— Begin —
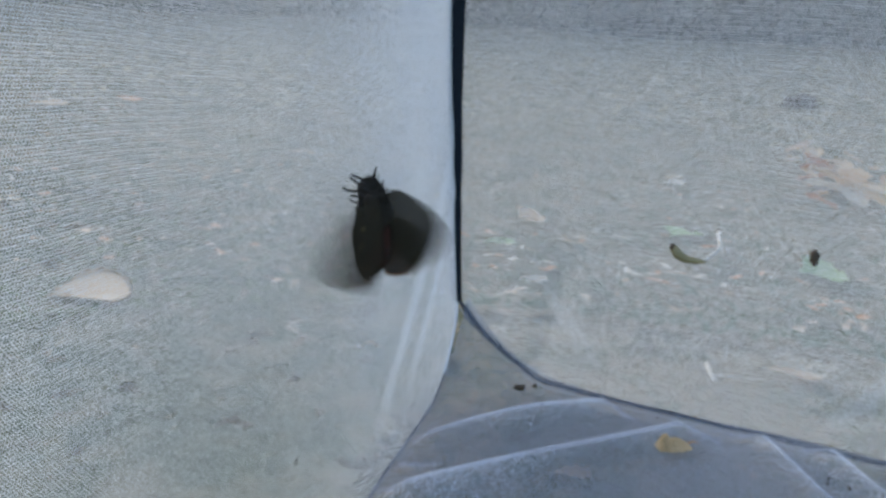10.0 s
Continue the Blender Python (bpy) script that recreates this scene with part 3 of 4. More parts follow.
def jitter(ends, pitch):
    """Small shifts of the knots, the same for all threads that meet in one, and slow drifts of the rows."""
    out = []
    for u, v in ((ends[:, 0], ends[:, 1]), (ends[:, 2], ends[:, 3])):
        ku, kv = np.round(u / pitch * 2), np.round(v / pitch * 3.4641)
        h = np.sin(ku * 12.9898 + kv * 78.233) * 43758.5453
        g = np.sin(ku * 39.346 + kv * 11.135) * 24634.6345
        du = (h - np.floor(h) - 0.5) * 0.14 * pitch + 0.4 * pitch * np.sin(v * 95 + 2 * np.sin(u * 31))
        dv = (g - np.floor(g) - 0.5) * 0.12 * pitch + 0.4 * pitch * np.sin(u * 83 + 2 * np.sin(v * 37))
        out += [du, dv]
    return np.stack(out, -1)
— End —
Description of the task: Pick out the lines above containing the word "that", then copy them.

Reply:
Continue the Blender Python (bpy) script that recreates this scene with part 3 of 4. More parts follow.
    """Small shifts of the knots, the same for all threads that meet in one, and slow drifts of the rows."""